The three-judge Ninth Circuit panel agreed. Judge Collins wrote the "likelihood of substantial disruption of or material interference with school activities” from such malicious abuse aimed at particular students was "obvious."

He added, "Indeed, a failure by the school to respond to Epple’s harassment might have exposed it to potential liability on the theory that it had 'failed to respond adequately' to a 'racially hostile environment' of which it had become aware."

And Collins had withering words for Epple. "Having constructed, so to speak, a ticking bomb of vicious targeted abuse that could be readily detonated by anyone following the account, Epple can hardly be surprised that his school did not look the other way when that shrapnel began to hit its targets at the school," he wrote.

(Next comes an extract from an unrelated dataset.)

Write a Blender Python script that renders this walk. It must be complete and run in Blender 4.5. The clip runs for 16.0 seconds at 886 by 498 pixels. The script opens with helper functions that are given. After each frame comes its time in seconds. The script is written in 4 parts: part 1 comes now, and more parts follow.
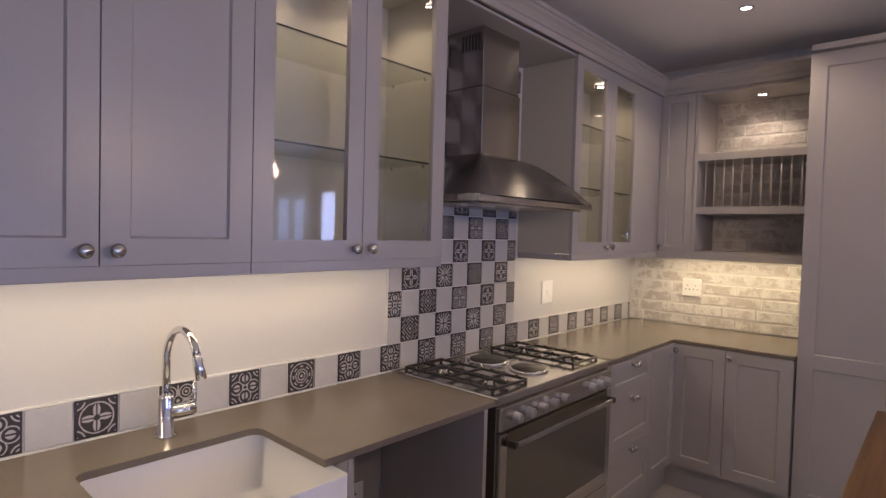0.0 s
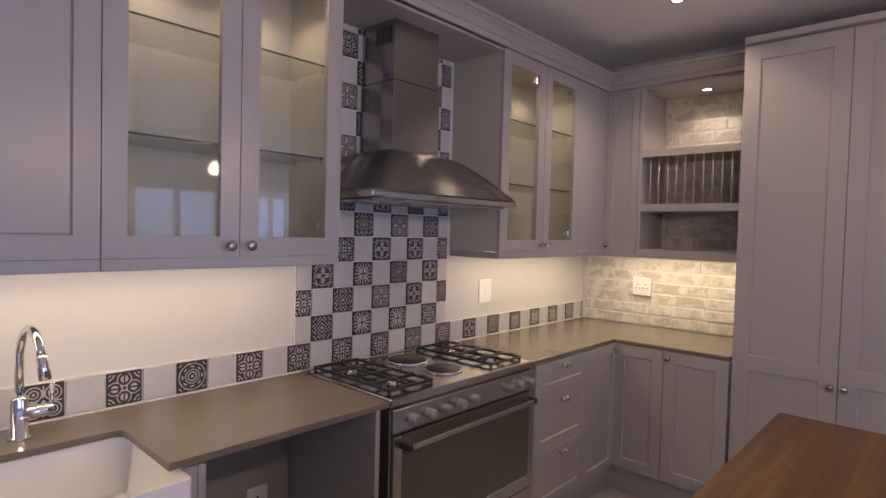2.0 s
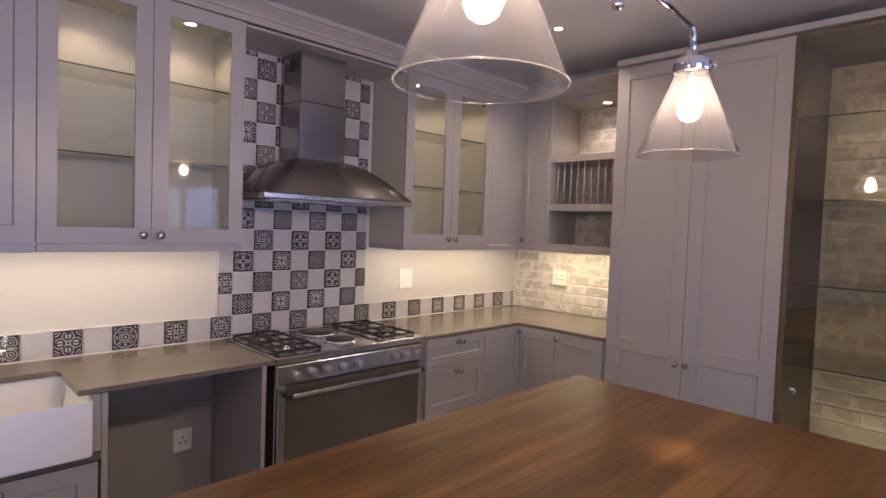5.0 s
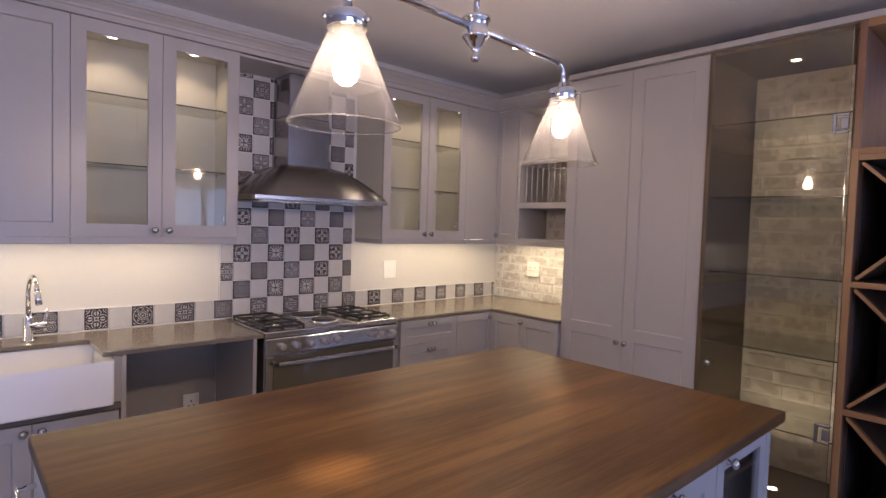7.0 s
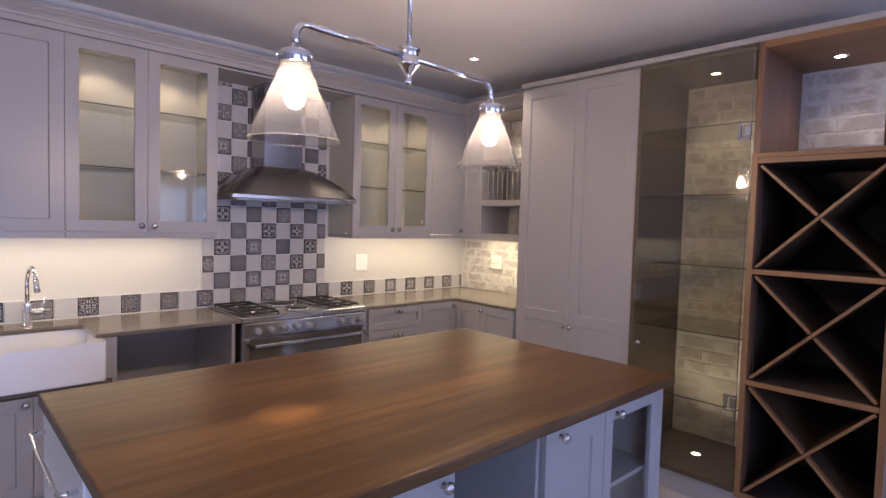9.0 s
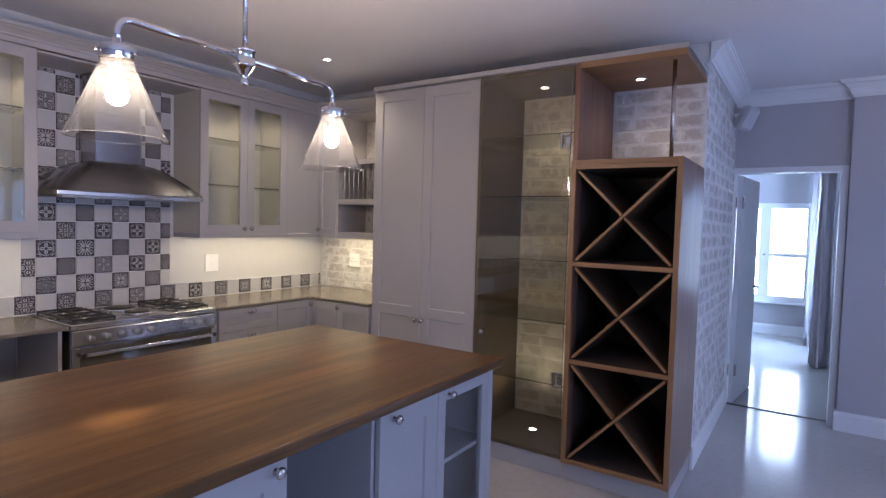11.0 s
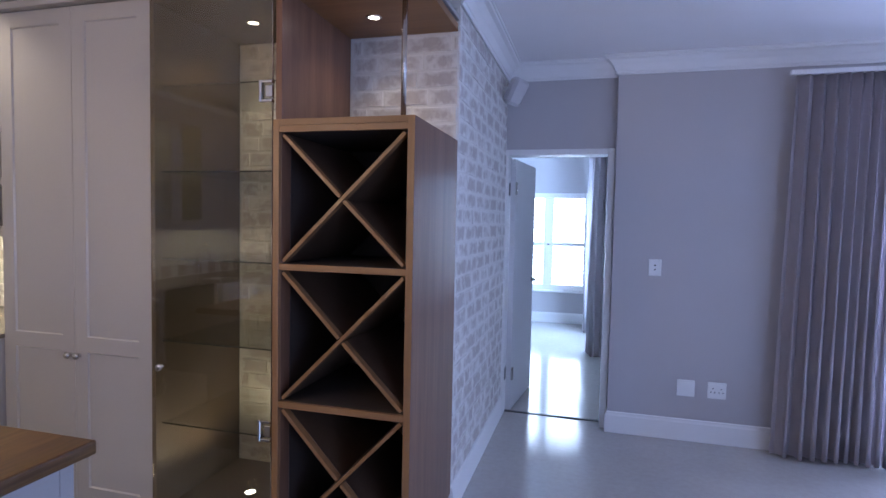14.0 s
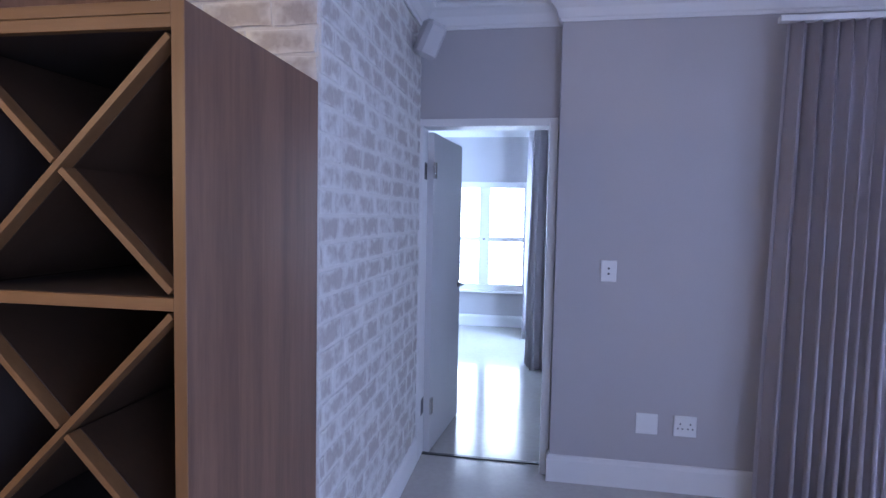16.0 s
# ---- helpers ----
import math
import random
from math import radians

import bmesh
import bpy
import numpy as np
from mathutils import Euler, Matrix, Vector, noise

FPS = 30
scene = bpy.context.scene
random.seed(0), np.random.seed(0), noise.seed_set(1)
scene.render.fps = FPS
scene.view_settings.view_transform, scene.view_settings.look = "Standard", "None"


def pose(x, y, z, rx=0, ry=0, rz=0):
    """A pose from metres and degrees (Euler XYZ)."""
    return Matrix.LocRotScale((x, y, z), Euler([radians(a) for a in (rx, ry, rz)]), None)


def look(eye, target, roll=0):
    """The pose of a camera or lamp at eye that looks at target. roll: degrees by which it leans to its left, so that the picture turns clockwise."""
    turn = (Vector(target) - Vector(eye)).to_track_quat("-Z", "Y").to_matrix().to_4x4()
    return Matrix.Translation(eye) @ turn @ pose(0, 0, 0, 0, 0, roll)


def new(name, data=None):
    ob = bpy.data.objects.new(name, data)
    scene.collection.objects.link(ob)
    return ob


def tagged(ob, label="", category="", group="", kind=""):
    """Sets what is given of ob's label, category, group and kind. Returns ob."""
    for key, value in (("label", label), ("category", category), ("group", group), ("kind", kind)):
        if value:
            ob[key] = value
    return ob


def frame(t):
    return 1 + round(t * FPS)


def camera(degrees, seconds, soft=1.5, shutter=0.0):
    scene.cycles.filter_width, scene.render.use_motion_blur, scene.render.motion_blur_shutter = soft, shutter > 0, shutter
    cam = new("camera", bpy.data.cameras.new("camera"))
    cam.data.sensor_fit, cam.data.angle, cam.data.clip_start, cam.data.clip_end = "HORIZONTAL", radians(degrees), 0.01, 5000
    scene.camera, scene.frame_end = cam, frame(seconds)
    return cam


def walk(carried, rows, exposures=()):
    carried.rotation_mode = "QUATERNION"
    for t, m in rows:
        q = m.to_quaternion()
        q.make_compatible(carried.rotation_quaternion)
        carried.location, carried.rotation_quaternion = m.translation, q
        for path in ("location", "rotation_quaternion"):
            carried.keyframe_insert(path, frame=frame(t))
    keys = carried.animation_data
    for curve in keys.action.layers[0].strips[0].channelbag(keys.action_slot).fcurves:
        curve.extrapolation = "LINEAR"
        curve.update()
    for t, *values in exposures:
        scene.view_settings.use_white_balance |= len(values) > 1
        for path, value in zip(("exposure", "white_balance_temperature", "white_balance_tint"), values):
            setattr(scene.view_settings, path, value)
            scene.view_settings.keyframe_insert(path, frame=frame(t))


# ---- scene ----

The panel found that while Chen's behavior wasn't nearly as bad as Epple's, "at the very least, Chen is akin to a student who eggs on a bully who torments classmates" and acted in a way that a school could discipline.

In a concurring opinion, U.S. Circuit Judge Ronald Gould, a Bill Clinton appointee wrote, "School boards properly have power to discipline the perpetrators of hate speech. School officials, and government officials more broadly, should not be unduly constrained in their attempts to regulate hate speech for the purpose of protecting the intended targets of said speech. This may require some refining of the Supreme Court’s prior guidance in its precedents."

Senior U.S. District Judge Roslyn Silver, a Bill Clinton appointee sitting by designation from the District of Arizona, rounded out the panel.

The attorney who represented Epple and Chen had not responded to a request for comment by press time.

In a written statement, a spokesperson for the Albany Unified School District said, "The Court's decision today is a crystal clear affirmation that the school district and school leadership must continue to do all it can to keep ALL students from being bullied or harassed in any form."